WORK INSTRUCTIONS
Set down exactly the lines from the one with "for key, value" to the one with "q.make_compatible(carried.rotation_quaternion)", both included, and no line outside that range.

[START]

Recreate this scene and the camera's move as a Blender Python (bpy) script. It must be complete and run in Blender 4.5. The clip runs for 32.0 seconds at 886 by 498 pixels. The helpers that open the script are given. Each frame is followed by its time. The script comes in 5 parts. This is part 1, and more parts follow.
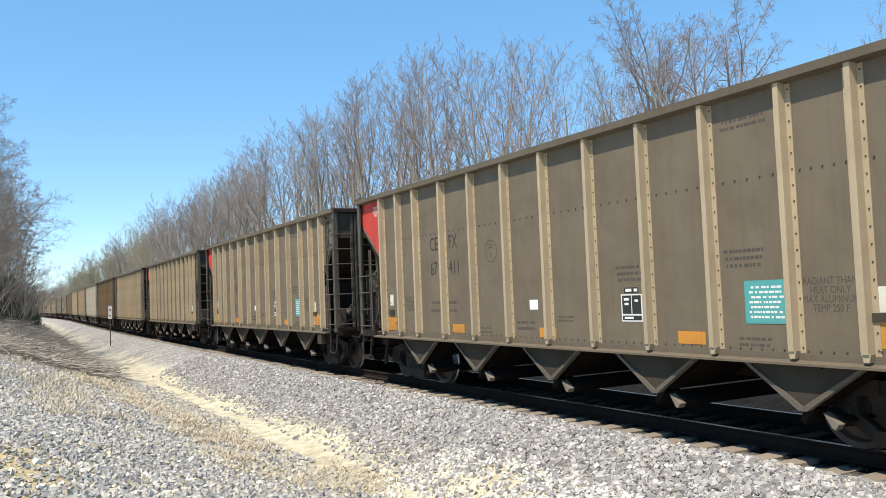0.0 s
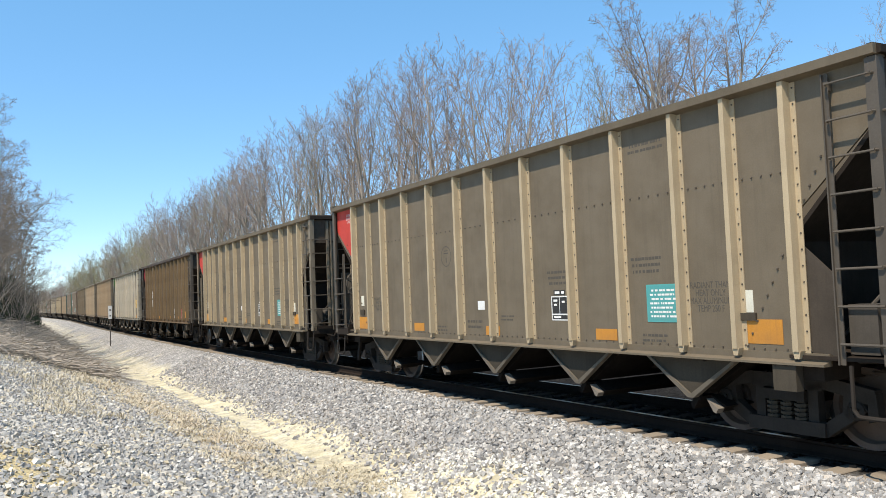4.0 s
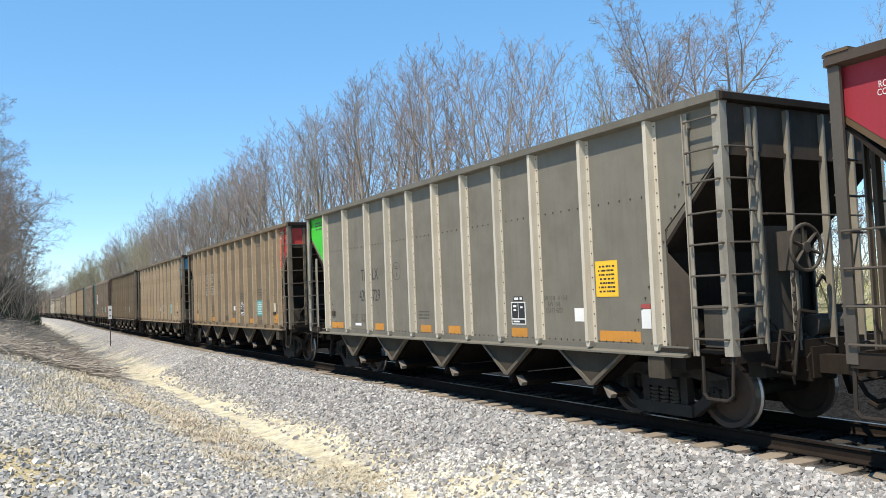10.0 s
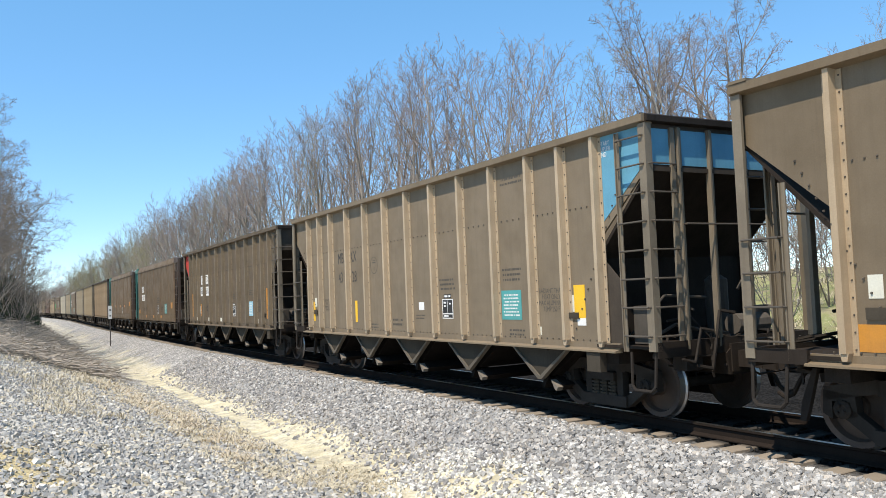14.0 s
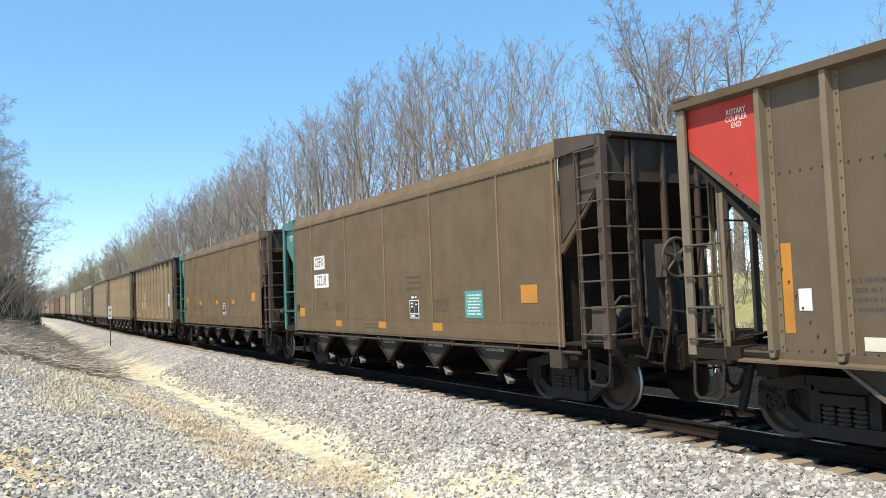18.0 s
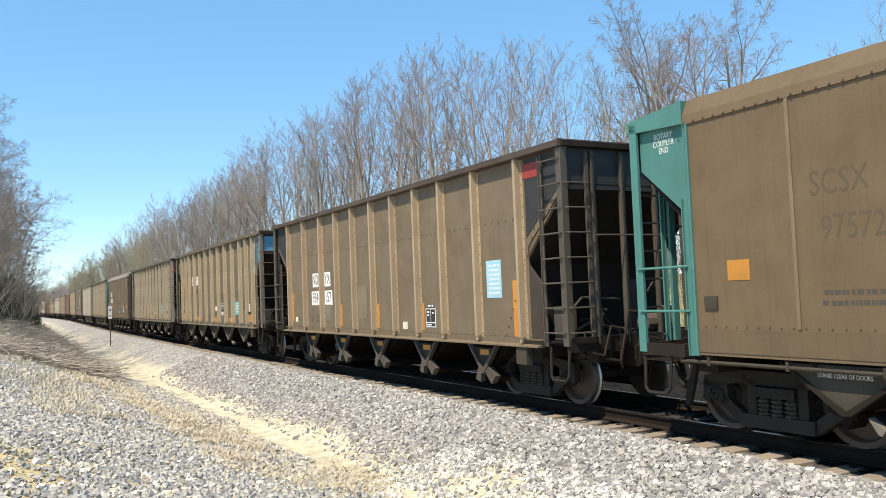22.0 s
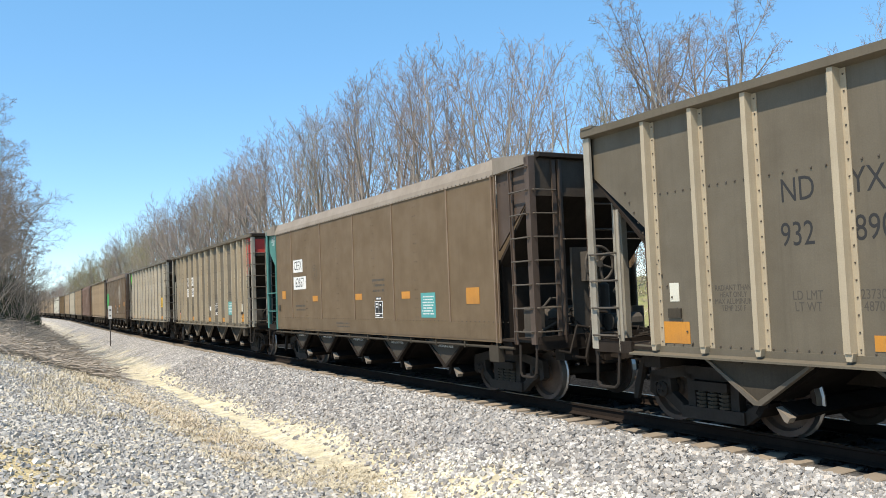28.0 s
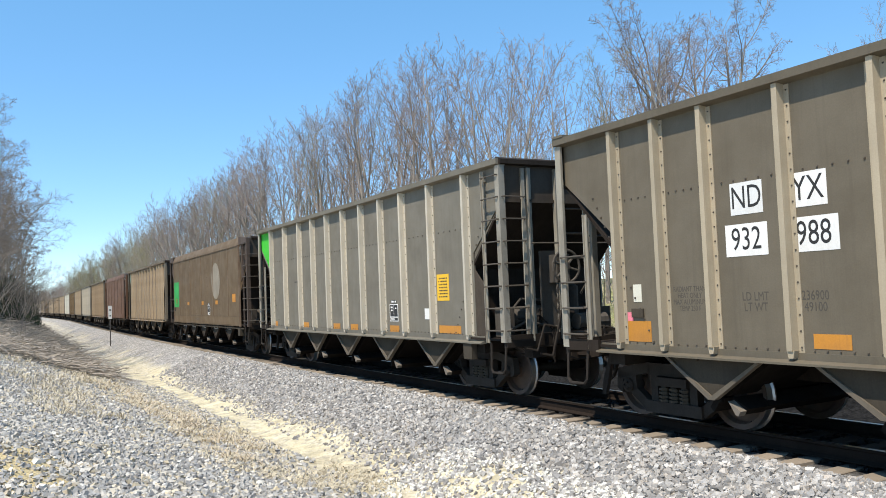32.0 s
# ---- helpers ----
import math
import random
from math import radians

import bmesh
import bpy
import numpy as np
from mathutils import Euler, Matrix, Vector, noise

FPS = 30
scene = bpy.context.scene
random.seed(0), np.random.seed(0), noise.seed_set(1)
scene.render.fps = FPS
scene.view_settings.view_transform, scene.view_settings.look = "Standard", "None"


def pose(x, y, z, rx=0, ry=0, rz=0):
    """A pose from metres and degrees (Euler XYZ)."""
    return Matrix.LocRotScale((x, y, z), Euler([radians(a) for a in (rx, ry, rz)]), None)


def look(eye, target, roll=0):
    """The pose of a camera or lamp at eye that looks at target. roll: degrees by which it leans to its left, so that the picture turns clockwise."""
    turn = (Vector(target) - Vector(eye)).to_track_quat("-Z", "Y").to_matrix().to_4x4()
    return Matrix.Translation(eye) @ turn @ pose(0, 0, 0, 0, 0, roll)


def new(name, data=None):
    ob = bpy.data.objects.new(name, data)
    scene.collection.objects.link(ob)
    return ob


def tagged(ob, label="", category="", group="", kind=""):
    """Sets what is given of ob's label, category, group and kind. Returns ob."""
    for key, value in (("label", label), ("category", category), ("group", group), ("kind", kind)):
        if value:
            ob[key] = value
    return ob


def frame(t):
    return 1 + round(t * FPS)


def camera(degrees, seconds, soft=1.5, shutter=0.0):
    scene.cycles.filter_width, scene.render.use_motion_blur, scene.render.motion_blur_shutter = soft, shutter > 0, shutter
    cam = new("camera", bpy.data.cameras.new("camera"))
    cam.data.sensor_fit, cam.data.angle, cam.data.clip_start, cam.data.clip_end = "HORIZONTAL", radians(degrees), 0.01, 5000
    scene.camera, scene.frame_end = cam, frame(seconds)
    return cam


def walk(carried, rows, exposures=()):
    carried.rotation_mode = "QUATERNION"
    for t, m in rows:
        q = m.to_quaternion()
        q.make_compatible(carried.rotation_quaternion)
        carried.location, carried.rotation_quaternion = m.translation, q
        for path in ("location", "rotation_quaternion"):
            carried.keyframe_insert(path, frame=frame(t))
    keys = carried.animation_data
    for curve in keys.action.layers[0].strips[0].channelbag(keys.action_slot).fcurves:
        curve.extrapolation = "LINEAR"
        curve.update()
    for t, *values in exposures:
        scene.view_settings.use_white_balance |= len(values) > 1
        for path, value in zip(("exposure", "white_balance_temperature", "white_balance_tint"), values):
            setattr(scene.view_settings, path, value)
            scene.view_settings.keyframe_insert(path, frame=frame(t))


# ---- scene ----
# ---- the camera stands still beside the track ----
cam = camera(57.58, 32.0, soft=0.9)
EYE = (0.0, 0.0, 1.899)
PAN, TILT, ROLL = 29.369, 3.166, -2.2546
AIM = (math.sin(radians(PAN)) * math.cos(radians(TILT)),
       math.cos(radians(PAN)) * math.cos(radians(TILT)), math.sin(radians(TILT)))
VIEW = look(EYE, [e + 100 * a for e, a in zip(EYE, AIM)], ROLL)
walk(cam, [(0.0, VIEW), (32.0, VIEW)], [
    (0.0, 0.37, 7150, 10.5), (7.0, 0.37, 7150, 10.5), (11.0, 0.34, 6950, 10.5), (14.0, 0.34, 6950, 10.5), (17.0, 0.43, 7250, 10.5), (19.0, 0.48, 7500, 10.5),
    (22.0, 0.48, 7500, 10.5), (25.0, 0.37, 7150, 10.5), (28.0, 0.43, 7250, 10.5), (30.0, 0.43, 7250, 10.5), (32.0, 0.35, 6950, 10.5)])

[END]

EXPECTED ANSWER
    for key, value in (("label", label), ("category", category), ("group", group), ("kind", kind)):
        if value:
            ob[key] = value
    return ob


def frame(t):
    return 1 + round(t * FPS)


def camera(degrees, seconds, soft=1.5, shutter=0.0):
    scene.cycles.filter_width, scene.render.use_motion_blur, scene.render.motion_blur_shutter = soft, shutter > 0, shutter
    cam = new("camera", bpy.data.cameras.new("camera"))
    cam.data.sensor_fit, cam.data.angle, cam.data.clip_start, cam.data.clip_end = "HORIZONTAL", radians(degrees), 0.01, 5000
    scene.camera, scene.frame_end = cam, frame(seconds)
    return cam


def walk(carried, rows, exposures=()):
    carried.rotation_mode = "QUATERNION"
    for t, m in rows:
        q = m.to_quaternion()
        q.make_compatible(carried.rotation_quaternion)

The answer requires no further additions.